1.2.3 The Role of Immersion

Immersion serves as a fundamental aspect for both VR and AR, enabling users to deeply engage with content. Immersive experiences can range from simple 360-degree videos to complex interactive simulations. This is why VR and AR are often categorized under the broader term of "immersive media."

1.3     Hardware Differences

1.3.1 Technological Interplay in MR Glasses

Mixed Reality glasses epitomize the convergence of AR and VR technologies. These devices not only allow for full immersion into a virtual world but also employ cameras, sensors, and spatial computing algorithms to capture the real environment. This enables a seamless integration of virtual content into the user's physical space, fulfilling the criteria of both AR and MR.

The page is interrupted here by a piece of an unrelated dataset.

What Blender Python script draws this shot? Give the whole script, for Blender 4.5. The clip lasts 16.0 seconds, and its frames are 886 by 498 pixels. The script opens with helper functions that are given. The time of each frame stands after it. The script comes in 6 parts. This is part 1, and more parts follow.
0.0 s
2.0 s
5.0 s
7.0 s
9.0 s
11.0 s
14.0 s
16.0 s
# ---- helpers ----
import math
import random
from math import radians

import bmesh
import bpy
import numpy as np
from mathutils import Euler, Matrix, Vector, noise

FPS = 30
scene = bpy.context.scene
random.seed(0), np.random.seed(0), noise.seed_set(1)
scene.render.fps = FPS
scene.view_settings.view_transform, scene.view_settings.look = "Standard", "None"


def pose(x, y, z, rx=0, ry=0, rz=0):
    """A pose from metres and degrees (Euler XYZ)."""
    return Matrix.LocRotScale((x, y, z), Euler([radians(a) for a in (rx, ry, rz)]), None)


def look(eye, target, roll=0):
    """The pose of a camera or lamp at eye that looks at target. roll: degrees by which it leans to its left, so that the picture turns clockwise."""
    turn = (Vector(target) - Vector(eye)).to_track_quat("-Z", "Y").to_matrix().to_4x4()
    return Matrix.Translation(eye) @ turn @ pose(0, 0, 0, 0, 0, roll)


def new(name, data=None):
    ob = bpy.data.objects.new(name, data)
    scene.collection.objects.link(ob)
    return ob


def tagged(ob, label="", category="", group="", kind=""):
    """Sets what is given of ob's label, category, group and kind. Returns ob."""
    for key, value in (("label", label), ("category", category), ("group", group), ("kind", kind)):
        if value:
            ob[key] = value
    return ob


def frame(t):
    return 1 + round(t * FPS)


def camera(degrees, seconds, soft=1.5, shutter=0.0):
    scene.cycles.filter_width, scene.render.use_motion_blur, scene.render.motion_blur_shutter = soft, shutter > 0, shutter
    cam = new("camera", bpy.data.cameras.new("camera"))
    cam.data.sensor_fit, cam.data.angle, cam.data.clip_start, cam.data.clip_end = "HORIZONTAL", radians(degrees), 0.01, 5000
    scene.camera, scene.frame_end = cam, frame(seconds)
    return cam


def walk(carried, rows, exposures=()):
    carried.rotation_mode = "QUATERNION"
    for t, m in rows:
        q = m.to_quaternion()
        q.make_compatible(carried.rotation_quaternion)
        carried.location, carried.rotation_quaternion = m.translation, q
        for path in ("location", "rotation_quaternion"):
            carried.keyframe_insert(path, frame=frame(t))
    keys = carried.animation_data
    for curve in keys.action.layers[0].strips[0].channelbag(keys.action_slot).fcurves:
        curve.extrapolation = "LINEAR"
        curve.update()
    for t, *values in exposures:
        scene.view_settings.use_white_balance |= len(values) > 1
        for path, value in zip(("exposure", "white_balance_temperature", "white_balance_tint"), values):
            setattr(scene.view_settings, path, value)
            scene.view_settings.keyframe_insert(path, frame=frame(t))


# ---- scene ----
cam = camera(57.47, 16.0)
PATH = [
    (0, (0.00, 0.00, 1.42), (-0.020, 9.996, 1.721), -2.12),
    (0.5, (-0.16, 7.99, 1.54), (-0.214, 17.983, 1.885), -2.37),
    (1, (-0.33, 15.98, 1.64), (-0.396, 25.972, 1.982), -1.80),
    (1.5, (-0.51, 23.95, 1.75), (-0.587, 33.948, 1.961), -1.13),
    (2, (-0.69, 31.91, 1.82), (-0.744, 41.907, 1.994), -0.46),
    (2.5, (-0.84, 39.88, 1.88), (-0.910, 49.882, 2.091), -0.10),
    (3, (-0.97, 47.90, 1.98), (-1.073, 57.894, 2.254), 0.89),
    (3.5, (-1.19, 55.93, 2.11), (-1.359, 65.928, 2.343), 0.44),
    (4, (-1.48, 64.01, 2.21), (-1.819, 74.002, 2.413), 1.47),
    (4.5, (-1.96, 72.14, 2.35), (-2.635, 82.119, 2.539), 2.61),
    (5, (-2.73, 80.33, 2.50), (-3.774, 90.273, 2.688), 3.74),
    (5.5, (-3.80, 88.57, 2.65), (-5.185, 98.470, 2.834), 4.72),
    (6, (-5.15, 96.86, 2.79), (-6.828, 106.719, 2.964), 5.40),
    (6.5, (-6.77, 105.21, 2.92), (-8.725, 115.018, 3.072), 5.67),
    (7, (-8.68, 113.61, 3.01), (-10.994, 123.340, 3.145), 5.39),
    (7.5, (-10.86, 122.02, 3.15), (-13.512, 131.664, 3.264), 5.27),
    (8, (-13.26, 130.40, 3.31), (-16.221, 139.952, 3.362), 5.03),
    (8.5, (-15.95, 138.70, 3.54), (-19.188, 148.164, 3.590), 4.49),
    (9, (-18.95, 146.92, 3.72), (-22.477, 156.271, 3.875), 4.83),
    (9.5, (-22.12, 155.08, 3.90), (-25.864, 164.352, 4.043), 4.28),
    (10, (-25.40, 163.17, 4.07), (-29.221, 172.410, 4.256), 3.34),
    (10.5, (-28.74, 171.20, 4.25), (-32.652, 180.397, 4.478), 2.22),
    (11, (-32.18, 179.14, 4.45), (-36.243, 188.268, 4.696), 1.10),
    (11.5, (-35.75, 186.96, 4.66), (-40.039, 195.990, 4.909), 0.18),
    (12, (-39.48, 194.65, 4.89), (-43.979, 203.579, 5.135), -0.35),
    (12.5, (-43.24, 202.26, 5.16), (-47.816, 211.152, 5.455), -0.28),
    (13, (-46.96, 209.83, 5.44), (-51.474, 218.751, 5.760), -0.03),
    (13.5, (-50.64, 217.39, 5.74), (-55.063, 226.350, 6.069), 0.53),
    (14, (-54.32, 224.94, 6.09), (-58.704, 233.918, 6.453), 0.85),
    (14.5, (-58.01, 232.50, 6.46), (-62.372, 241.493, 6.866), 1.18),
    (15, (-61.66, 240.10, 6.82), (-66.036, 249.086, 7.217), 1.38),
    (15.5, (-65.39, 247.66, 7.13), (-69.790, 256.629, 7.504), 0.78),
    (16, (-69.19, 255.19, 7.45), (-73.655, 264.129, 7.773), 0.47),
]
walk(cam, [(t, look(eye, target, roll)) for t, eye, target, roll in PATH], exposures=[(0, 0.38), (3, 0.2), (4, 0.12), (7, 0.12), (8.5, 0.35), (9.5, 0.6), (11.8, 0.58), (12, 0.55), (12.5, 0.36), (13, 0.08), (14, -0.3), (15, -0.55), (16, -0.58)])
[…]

1.3.2 VR and AR glasses (goggles)

VR Devices: Typically uses head-mounted displays (HMDs) as output devices, like Oculus Rift or HTC Vive, which often come with external sensors for tracking movements.

AR Devices: While AR can also be experienced through HMDs like Microsoft's Hololens, it is often accessible through more conventional devices such as smartphones, tablets, or PCs.

MR Devices: These are specialized glasses or headsets that combine the features of both VR and AR. They use advanced tracking technologies to understand the spatial context of a room, allowing them to overlay virtual objects onto the real world in a way that they interact with the user and each other.